Haiti's outgoing President Michel Martelly delivers a goodbye salute to supporters in Port-au-Prince, Haiti, Feb. 7, 2016.

The United States welcomes the agreement by Executive and Legislative branches in Haiti on a roadmap for governing the country until a new president is democratically elected.

The United States welcomes the agreement by Executive and Legislative branches in Haiti on a roadmap for governing the country until a new president is democratically elected.

The U.S. acknowledges the constructive role played by the Special Mission of the Organization of American States in fostering a spirit of consensus among Haitian stakeholders as the agreement was negotiated and finalized.
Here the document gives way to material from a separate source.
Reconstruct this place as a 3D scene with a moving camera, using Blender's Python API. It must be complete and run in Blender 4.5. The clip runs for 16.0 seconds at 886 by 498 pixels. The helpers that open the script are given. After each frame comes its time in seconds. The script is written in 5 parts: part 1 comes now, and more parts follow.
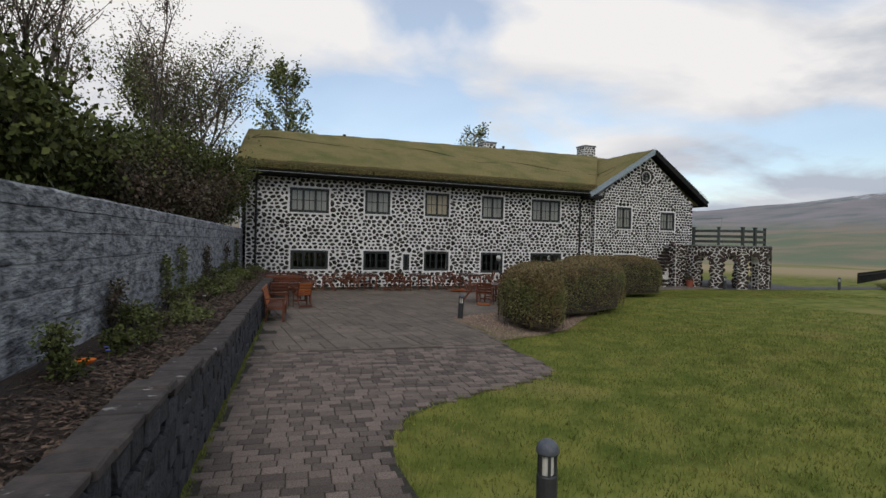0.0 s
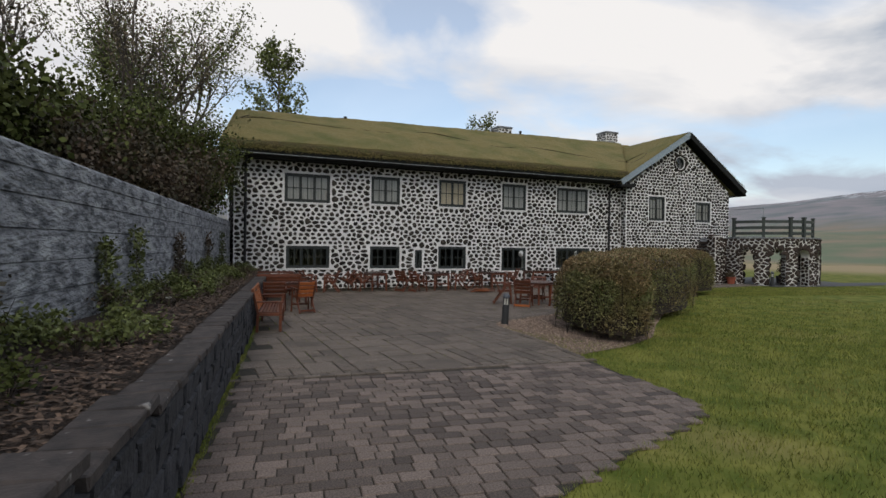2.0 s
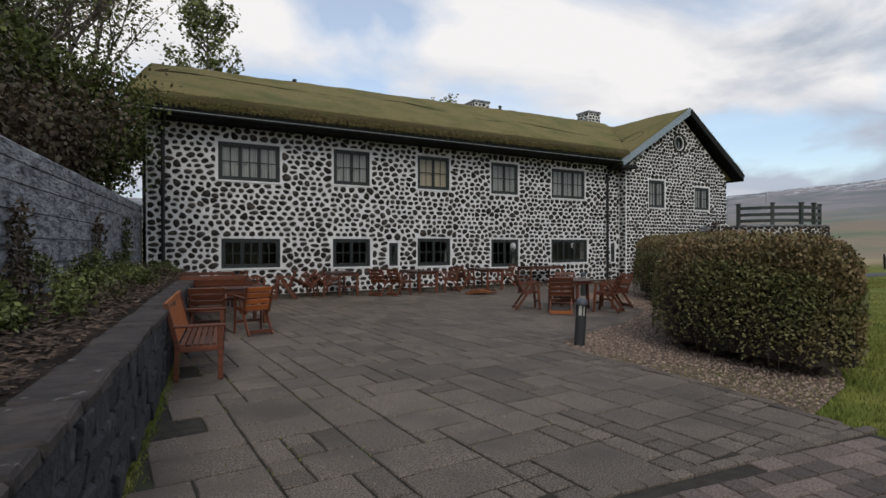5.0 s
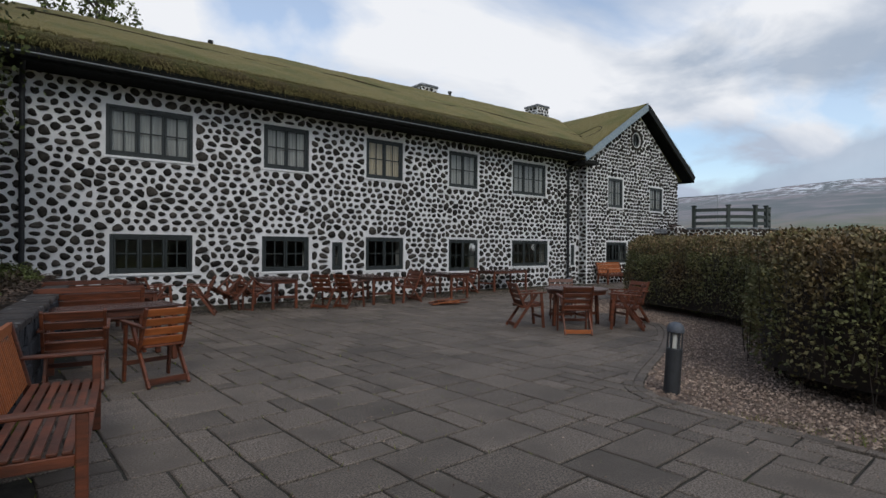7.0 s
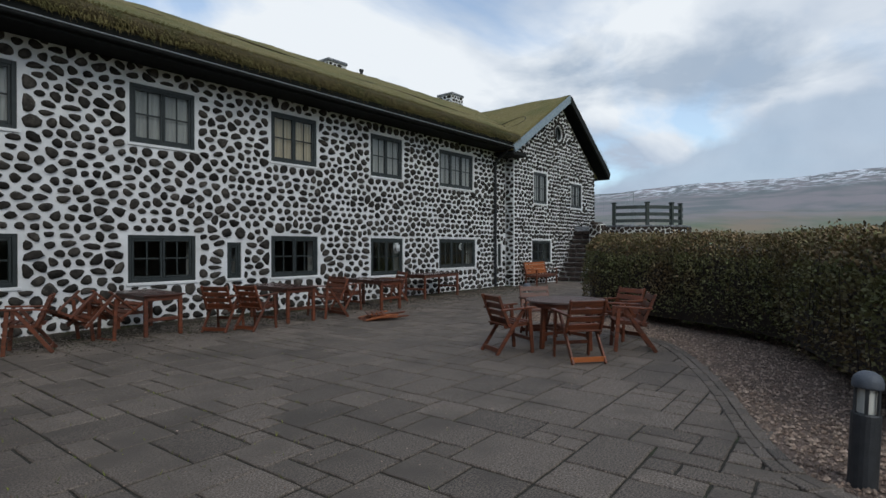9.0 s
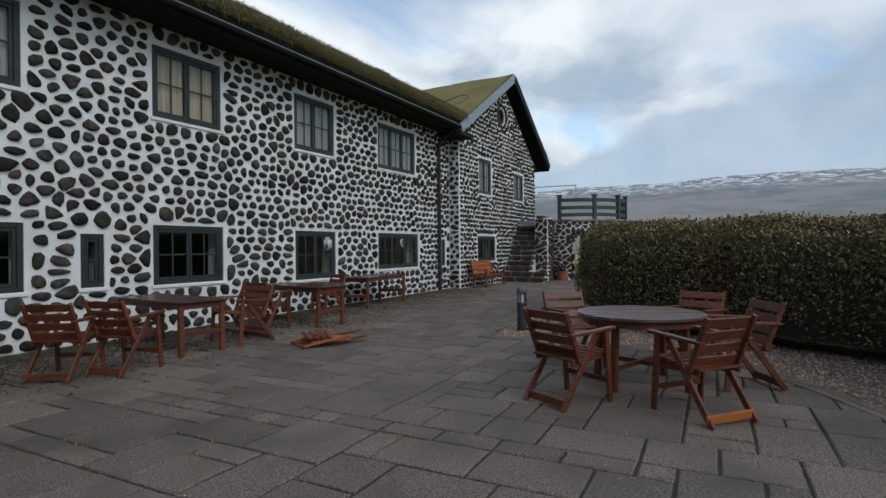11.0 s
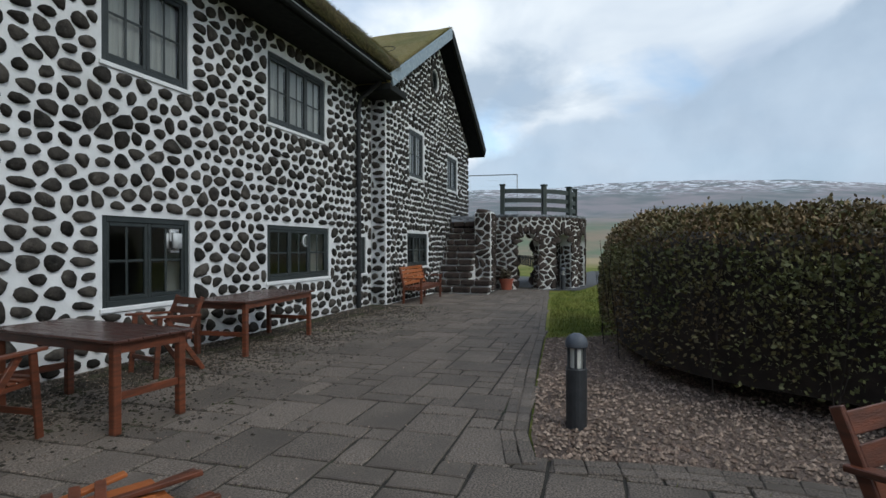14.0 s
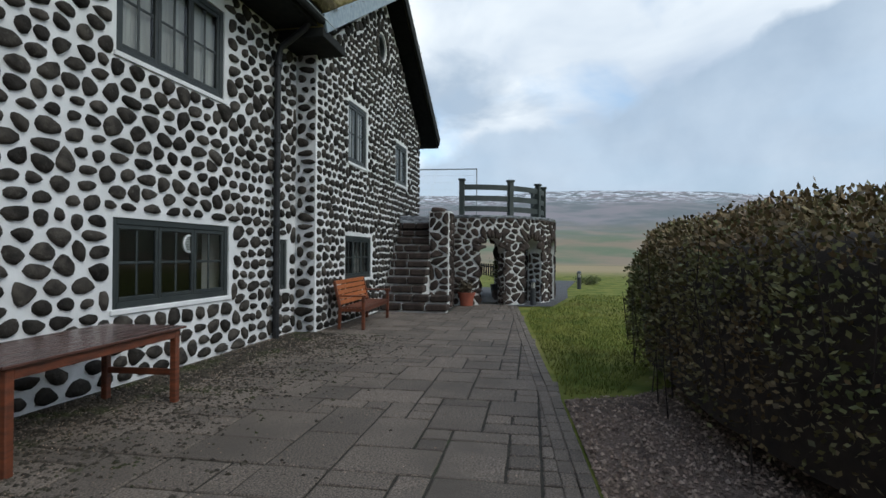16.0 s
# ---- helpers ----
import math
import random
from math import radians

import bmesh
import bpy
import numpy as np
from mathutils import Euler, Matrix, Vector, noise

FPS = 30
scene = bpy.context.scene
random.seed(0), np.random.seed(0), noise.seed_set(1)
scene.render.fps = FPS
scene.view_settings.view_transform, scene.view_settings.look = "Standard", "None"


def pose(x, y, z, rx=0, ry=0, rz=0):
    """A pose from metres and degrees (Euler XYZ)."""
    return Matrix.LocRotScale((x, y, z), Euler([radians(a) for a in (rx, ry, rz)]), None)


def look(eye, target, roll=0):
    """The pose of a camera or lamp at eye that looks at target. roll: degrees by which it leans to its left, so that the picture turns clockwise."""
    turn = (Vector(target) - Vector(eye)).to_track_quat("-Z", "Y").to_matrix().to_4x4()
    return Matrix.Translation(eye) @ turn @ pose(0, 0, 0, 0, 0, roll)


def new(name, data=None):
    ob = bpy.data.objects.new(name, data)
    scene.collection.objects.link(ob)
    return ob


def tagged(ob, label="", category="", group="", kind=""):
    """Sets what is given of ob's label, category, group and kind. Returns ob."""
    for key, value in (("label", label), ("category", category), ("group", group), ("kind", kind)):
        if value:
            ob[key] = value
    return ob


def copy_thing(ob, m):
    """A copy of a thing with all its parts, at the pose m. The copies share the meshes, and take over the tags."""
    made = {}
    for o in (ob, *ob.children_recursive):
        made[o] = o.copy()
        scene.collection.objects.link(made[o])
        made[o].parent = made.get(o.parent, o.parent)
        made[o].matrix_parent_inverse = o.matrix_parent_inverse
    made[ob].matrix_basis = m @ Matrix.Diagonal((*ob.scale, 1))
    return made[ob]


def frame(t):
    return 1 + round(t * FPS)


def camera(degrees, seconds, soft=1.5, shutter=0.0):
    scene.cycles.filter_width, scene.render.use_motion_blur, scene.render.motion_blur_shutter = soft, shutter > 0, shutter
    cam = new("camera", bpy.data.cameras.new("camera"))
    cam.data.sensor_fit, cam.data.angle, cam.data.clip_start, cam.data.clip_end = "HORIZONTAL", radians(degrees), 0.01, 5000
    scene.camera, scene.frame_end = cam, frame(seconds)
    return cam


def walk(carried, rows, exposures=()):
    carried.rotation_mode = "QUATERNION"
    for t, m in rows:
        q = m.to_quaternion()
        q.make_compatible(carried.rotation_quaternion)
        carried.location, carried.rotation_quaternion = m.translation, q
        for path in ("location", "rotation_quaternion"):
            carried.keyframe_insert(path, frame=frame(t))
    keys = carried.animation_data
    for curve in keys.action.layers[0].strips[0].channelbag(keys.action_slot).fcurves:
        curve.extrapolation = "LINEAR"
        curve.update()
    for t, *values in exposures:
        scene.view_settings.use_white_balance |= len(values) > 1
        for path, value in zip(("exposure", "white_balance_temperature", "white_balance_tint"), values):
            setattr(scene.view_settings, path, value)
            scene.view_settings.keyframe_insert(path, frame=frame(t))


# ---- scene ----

The United States also echoes the Core Group statement of February 6, noting our wish “that all actors will keep the best interests of Haiti and its people above all other considerations.”

The immediate job of the interim president will be to quickly hold presidential elections, which under the agreement are scheduled to take place on April 24.

A presidential runoff due to be held last month was canceled after the second place finisher threatened to boycott the vote over allegations of fraud in the first round. Protesters took to the streets, and the perceived security environment deteriorated. Electoral intimidation, destruction of property, and violence run counter to Haiti’s democratic principles and laws.

The United States looks forward to continuing to work with Haiti and its international partners to further strengthen democracy in Haiti, reflective of the region’s collective commitments under the Inter American Democratic Charter. The April 24 elections will allow voters to participate in an electoral process that is transparent, credible, free of violence, and representative of the will of the Haitian people.

Once the electoral cycle is completed, the United States looks forward to working with Haiti to continue the progress it has made in the past few years, particularly in infrastructure, agriculture, health, economic opportunity, and institution building. Fully functioning democratic institutions will make progress in these areas easier and more long-lasting.